Est-ce fin 1890 ou début 1891 ? Dans leur guide d’écoute respectif de Iolanta et Casse-Noisette, André Lischke et Hélène Cao avancent deux dates différentes. Cette année-là, le directeur des Théâtres Impériaux, Ivan Vsévolojski passe une double commande à Piotr Ilyitch Tchaïkovski, un opéra d’une part et un ballet d’autre part. Le premier est élaboré sur un livret de Modest, le frère du compositeur, à partir d’une pièce du dramaturge danois Henrik Hertz (1797-1870), La fille du Roi René. Le sujet du second est inspiré du conte d’E.T.A Hoffmann, Casse-Noisette et le roi des souris. La création eut lieu le 18 décembre 1892 à Saint-Pétersbourg. Le public préféra l’opéra au ballet. La critique, elle, fut dans l’ensemble négative. « Au total, Iolanta de M. Tchaïkovski est tout de même une œuvre faible » put-on lire dans la presse russe.
Il parait qu’Aleko, faillit être créé en même temps. Comment ? Pourquoi ? Ce nouveau numéro de l’Avant-Scène Opéra ne nous le dit pas mais en profite pour inclure dans son analyse le premier opéra de Sergeï Rachmaninov, portant à trois le nombre d’ouvrages traités en un seul volume. N’est-ce pas trop ? On est droit de s’interroger lorsque l’on relève avec surprise des approximations auxquelles la revue nous a peu habitué et que certaines questions soulevées par ces trois œuvres restent sans réponse. Par exemple, quelles raisons poussèrent Tchaïkovski dans son ultime opéra à tourner le dos d’un point de vue formel au modèle wagnérien ? Quel regard porter aujourd’hui sur Rachmaninov en tant que compositeur d’opéra, Aleko étant la première de ses oeuvres à figurer au catalogue de L’Avant-Scène Opéra. Quelles relations artistiques entre Tchaïkovski et Rachmaninov et quelles similitudes entre Iolanta et Aleko ? Etc.

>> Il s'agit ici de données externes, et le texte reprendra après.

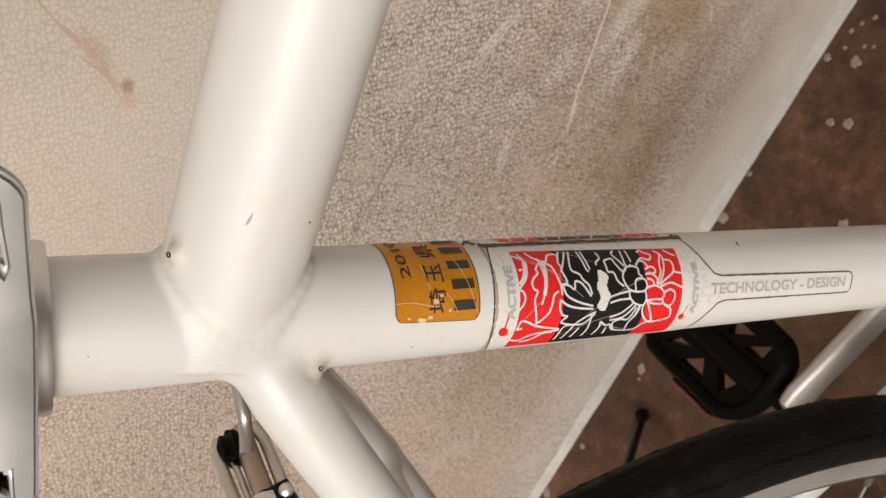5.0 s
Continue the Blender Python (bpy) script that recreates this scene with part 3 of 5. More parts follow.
def registration_sticker():
    r = TR + 0.00012
    lo = steps((0.3840, 19.5), (0.38415, 16.5), (0.3846, 13.8), (0.3853, 12.4), (0.4055, 15.5), (0.4063, 16.8), (0.40685, 19.5), (0.4070, 22.5))
    base = patch("registration_sticker", [0.3840, 0.38415, 0.3846, 0.3853] + [0.3853 + 0.0202 * k / 20 for k in range(1, 20)] + [0.4055, 0.4063, 0.40685, 0.4070], lo, lambda s: 128, r, AMBER, BIKE, 30, "worn amber bicycle registration sticker with black print")
    bm = bmesh.new()
    for e in (0.3840, 0.4070):
        ribbon(bm, [(e, lo(e) + 108 * k / 20) for k in range(21)], 0.00034, r + 0.00004)
    ribbon(bm, [(0.3840 + 0.023 * k / 20, lo(0.3840 + 0.023 * k / 20)) for k in range(21)], 0.00022, r + 0.00004)
    part("sticker_edge", bm, GRIME, base, "dark grimy sticker edge")
    k = r + 0.00022
    print_text("year_print", "2010", lambda u, v: on_tube(0.4020 + 0.0026 * v, 56 + 57 * u, k), INK, base, 0.01)
    for ch, a0, a1 in (("埼", 22, 45), ("玉", 50.5, 70), ("県", 77, 101)):
        print_text("prefecture_print", ch, lambda u, v: on_tube(0.3934 + 0.0048 * v, a0 + (a1 - a0) * u, k), INK, base, 0.01)
    for a in (22, 42, 62, 82, 102):
        bm = bmesh.new()
        ribbon(bm, [(0.3852 + 0.0062 * q / 8, a + 6) for q in range(9)], 0.0024, k)
        part("number_bar", bm, INK, base)
    # pale spots and fine scratches on the film
    rng = random.Random(17)
    for s, d, w, h in ((0.4000, 17.0, 0.0016, 3.0), (0.3978, 18.5, 0.0010, 2.2), (0.3962, 33, 0.0012, 3.5), (0.3948, 38, 0.0008, 2.0), (0.4036, 19, 0.0007, 2.0), (0.3925, 24, 0.0006, 1.6)):
        bm = bmesh.new()
        bm.faces.new([bm.verts.new(on_tube(s + w * rng.uniform(0.4, 1.0) * math.cos(q * 0.571), d + h * rng.uniform(0.4, 1.0) * math.sin(q * 0.571), k + 0.00003)) for q in range(11)])
        part("pale_spot", bm, PALEMARK, base, "pale spot on the sticker")
    bm = bmesh.new()
    for s0, d0, s1, d1 in ((0.3895, 78, 0.3848, 22), (0.4068, 33, 0.3960, 30), (0.3935, 40, 0.3900, 22), (0.3990, 70, 0.3975, 44)):
        ribbon(bm, [(s0 + (s1 - s0) * q / 12, d0 + (d1 - d0) * q / 12 + 1.5 * math.sin(q * 0.4)) for q in range(13)], 0.00013, k + 0.00004)
    part("scratches", bm, PALEMARK, base, "hair-thin pale scratches")


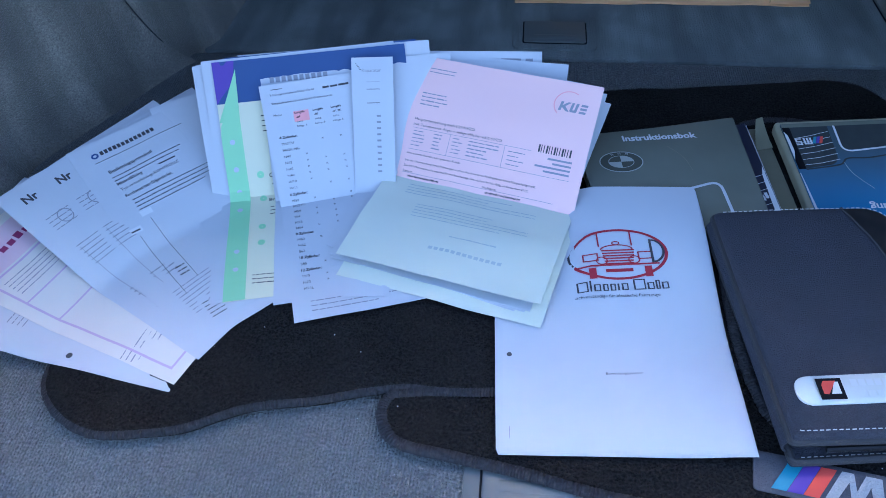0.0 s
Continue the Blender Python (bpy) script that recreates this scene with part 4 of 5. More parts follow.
for i, (x, y, h) in enumerate(((7, 13, 9), (11, 19, 11), (4, 24, 12), (15, 12, 10), (-3, 28, 12), (18, 4, 10), (-16, 10, 10), (-13, -6, 9), (-18, 2, 11), (-9, 17, 10))):
    bare_tree(x, y, h, 30 + i)
hedge = bmesh.new()
rr = random.Random(8)
for k in range(700):
    a = rr.uniform(0, 6.283)
    d = rr.uniform(30, 38)
    s = rr.uniform(0.7, 1.8)
    bmesh.ops.create_icosphere(hedge, subdivisions=1, radius=s, matrix=Matrix.Translation((d * math.cos(a), d * math.sin(a), rr.uniform(0.2, 3.4))) @ Matrix.Diagonal((1, 1, rr.uniform(0.7, 1.5), 1)))
for v in hedge.verts:
    v.co += v.co.normalized() * 0.4 * noise.noise(v.co * 1.3)
solid("far_scrub", hedge, M["scrub"], "dull brown scrub along the edge of the lot", "scrub", "stuff")


# ---------------------------------------------------------------- floor latches
def floor_latch(x, y, w, h, m_frame, m_lid, label):
    t = thing("floor_latch", label, "latch", "floor latches")
    part("frame", prism(rounded([(x - 0.016, y - 0.014), (x + w + 0.016, y - 0.014), (x + w + 0.016, y + h + 0.010), (x - 0.016, y + h + 0.010)], 0.014, 4), FZ, FZ + 0.0035, 0.0015), m_frame, t)
    part("gap", prism(rounded([(x - 0.002, y - 0.002), (x + w + 0.002, y - 0.002), (x + w + 0.002, y + h + 0.002), (x - 0.002, y + h + 0.002)], 0.005, 3), FZ + 0.0036, FZ + 0.004), M["grille"], t, "dark gap")
    part("lid", prism(rounded([(x, y), (x + w, y), (x + w, y + h), (x, y + h)], 0.004, 3), FZ + 0.0041, FZ + 0.0062, 0.0012), m_lid, t)
    part("finger_ridge", tube([(x + 0.014, y + 0.013, FZ + 0.0050), (x + w - 0.014, y + 0.013, FZ + 0.0050)], 0.0065, 14, flat=0.35), m_lid, t)


floor_latch(0.002, 0.568, 0.086, 0.054, M["velour_floor"], M["lid"], "slate plastic flap latch in the front floor panel")
floor_latch(-0.016, -0.112, 0.088, 0.050, M["lid"], M["lid"], "light grey plastic flap latch in the rear floor panel")


# ---------------------------------------------------------------- floor mats
def floor_mat(pts, top, label, wob=0.002, seed=1):
    t = thing("floor_mat", label, "floor mat", "car mats")
    line = curve_points([(x, y, 0) for x, y in pts], 8, True)
    n = len(line)
    out = []
    for i, p in enumerate(line):
        d = (line[(i + 1) % n] - line[i - 1]).normalized()
        out.append(p + Vector((d.y, -d.x, 0)) * wob * noise.noise(Vector((p.x * 16, p.y * 16, seed))))
    part("top_face", prism(out, FZ + 0.0005, top, 0.0015), M["mat"], t, "black cut pile", smooth=15)
    # overlocked edge: a round band of close threads
    edge = []
    for i, p in enumerate(out):
        q = out[(i + 1) % n]
        k = max(1, round((q - p).length / 0.0014))
        edge += [p.lerp(q, j / k) for j in range(k)]
    edge = [Vector((p.x, p.y, top - (0.0050 if seed == 5 else 0.0020) + 0.0006 * noise.noise(Vector((p.x * 30, p.y * 30, seed))))) for p in edge]
    edge = edge[:len(edge) // 2 * 2]
    thread = random.Random(seed)
    part("binding", tube(edge, [(0.0062 if i % 2 else 0.0052) + thread.uniform(-0.0004, 0.0004) for i in range(len(edge))], 8, True, flat=0.72), M["binding"], t, "dark grey woven edge binding")
    return t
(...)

Ce 290e opuscule déparerait-il une collection dont chaque numéro se pose d’habitude en référence ? Ce serait porter un jugement hâtif autant que sévère. Qu’il s’agisse de Iolanta, de Casse-Noisette ou d’Aleko, on plonge comme à chaque fois à la source de ces trois ouvrages ; on explore, livret en mains, les méandres de partitions que l’on aurait tort de réduire à une succession de numéros ; on enquête, on creuse, on fouille, on cherche le sens des symboles accumulés par Iolanta en regrettant que Louis Bilodeau dans sa psychanalyse de l’œuvre n’ait pas davantage pris en compte l’homosexualité du compositeur et du librettiste ; on relit Alexandre Dumas, auteur en 1844-45 de la révision de Casse- Noisette ; on découvre le chorégraphe Marius Petipa qui plaça une fillette au cœur de son ballet en référence probable à sa propre fille, « désespérément tuberculeuse » ; on entrevoit la personnalité du jeune Sergeï Rachmaninov, déjà doué, inquiet du succès de son premier opéra, humble et exigeant lorsqu’il se réjouit de pouvoir juger de visu ses erreurs scéniques ; on s’étonne de ne jamais avoir considéré Aleko comme un opéra vériste, quand le format resserré de l’ouvrage – un seul acte –, la date de création – 1893 – et son sujet sanglant semblent inviter à le ranger dans cette catégorie, et, après avoir lu l’article de Nicolas Derny, on comprend pourquoi on ne l’avait jamais fait ; on consulte les discographies, les vidéographies et les calendriers des représentations à travers le monde, se prenant à rêver devant telle ou telle affiche ; on se félicite que, par mesure d’économie, les comptes rendus des CD et DVD, livres soient désormais réservés à la seule version en ligne de l’Avant-Scène Opéra. C’est autant de pages gagnées à condition de les utiliser pour analyser encore plus en profondeur et non pour augmenter le nombre d’ouvrages par numéro.